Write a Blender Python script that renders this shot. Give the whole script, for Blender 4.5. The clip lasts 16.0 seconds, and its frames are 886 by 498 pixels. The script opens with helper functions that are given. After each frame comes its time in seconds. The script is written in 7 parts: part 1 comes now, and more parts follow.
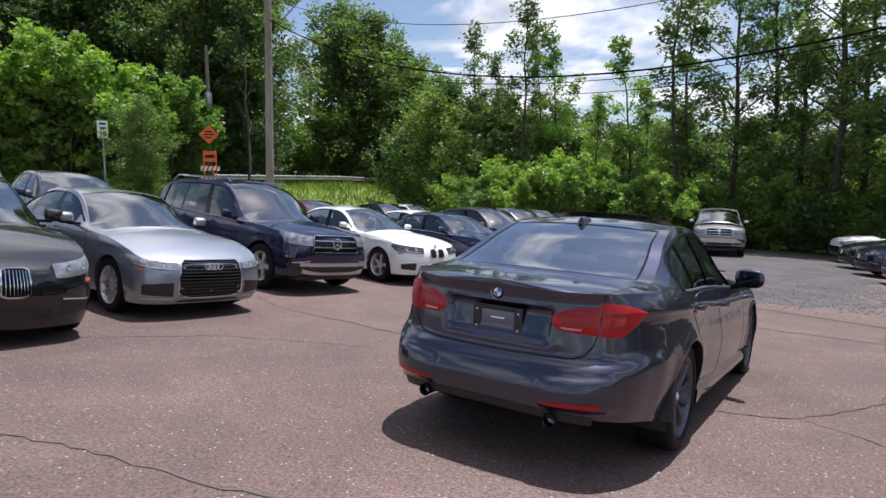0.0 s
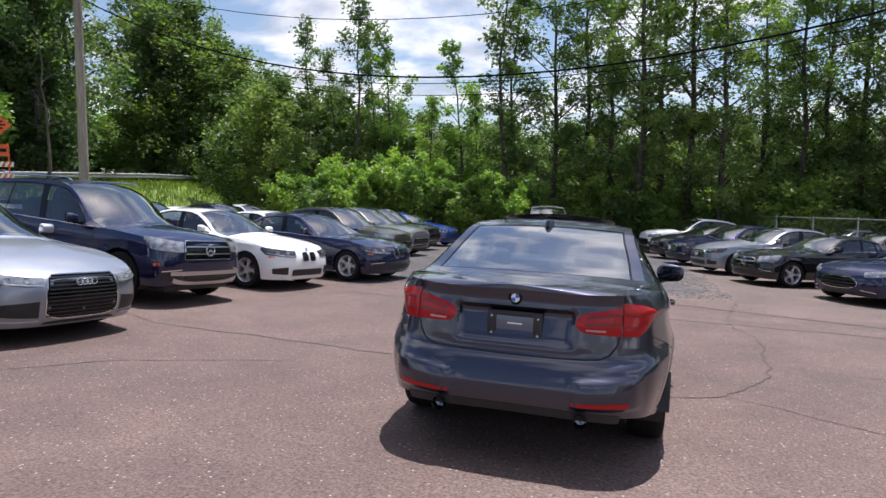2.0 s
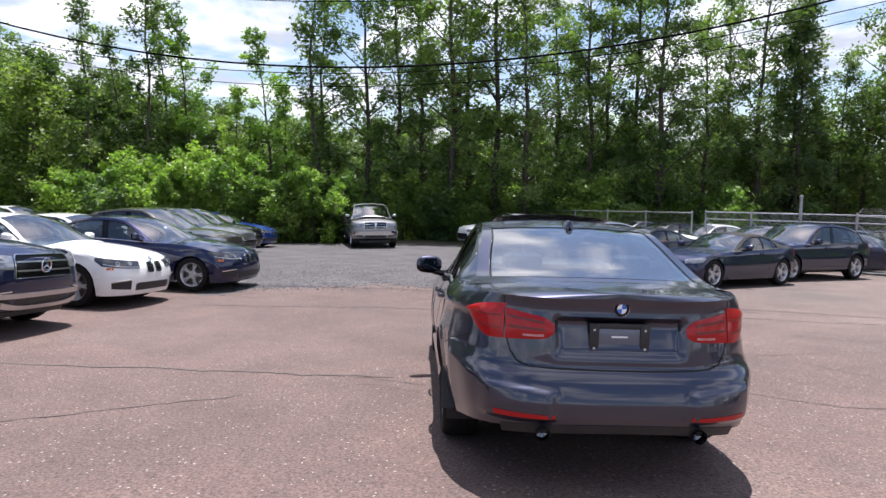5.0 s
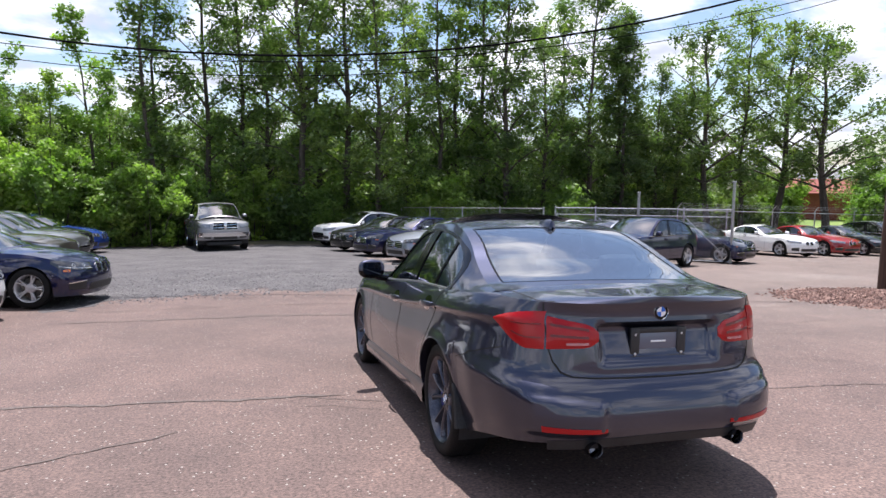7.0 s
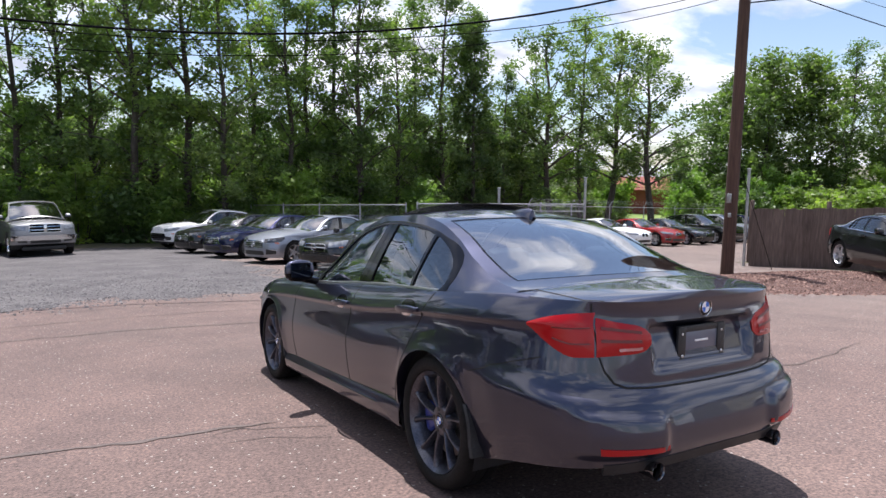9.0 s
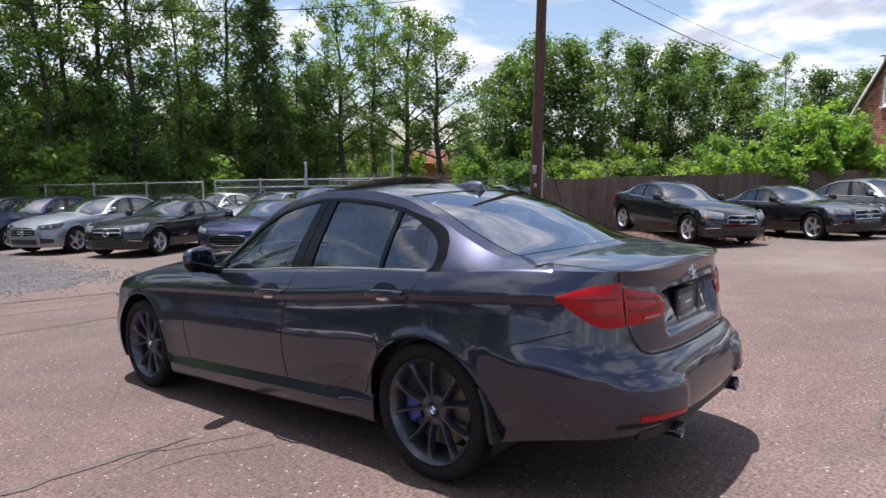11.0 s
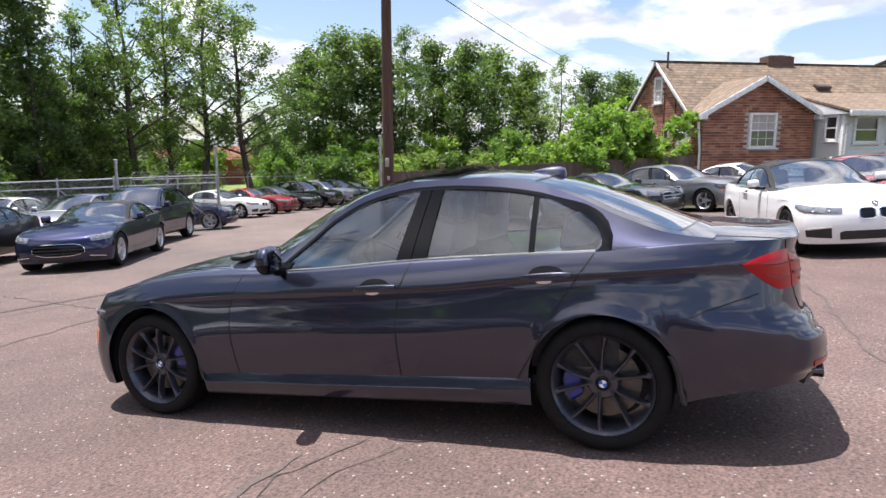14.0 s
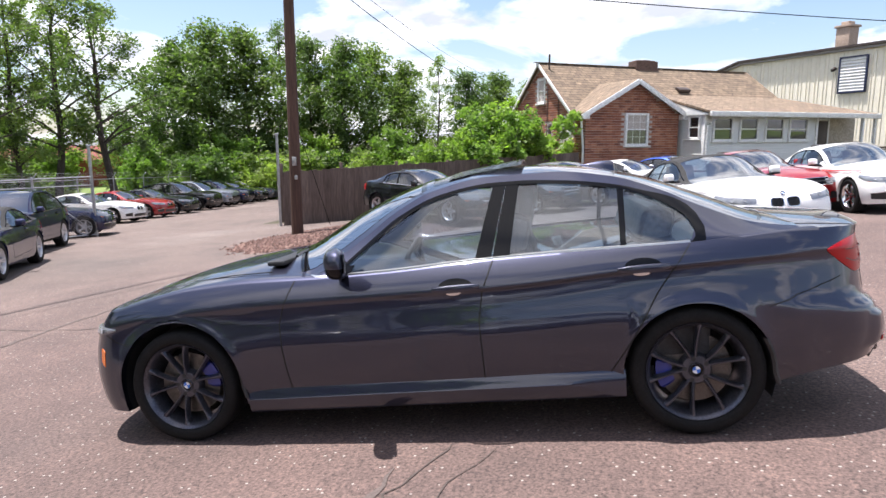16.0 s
————
Aim of the task: Repeat the listing in full and exactly. Do not include any images.

Result:
Write a Blender Python script that renders this shot. Give the whole script, for Blender 4.5. The clip lasts 16.0 seconds, and its frames are 886 by 498 pixels. The script opens with helper functions that are given. After each frame comes its time in seconds. The script is written in 7 parts: part 1 comes now, and more parts follow.
0.0 s
2.0 s
5.0 s
7.0 s
9.0 s
11.0 s
14.0 s
16.0 s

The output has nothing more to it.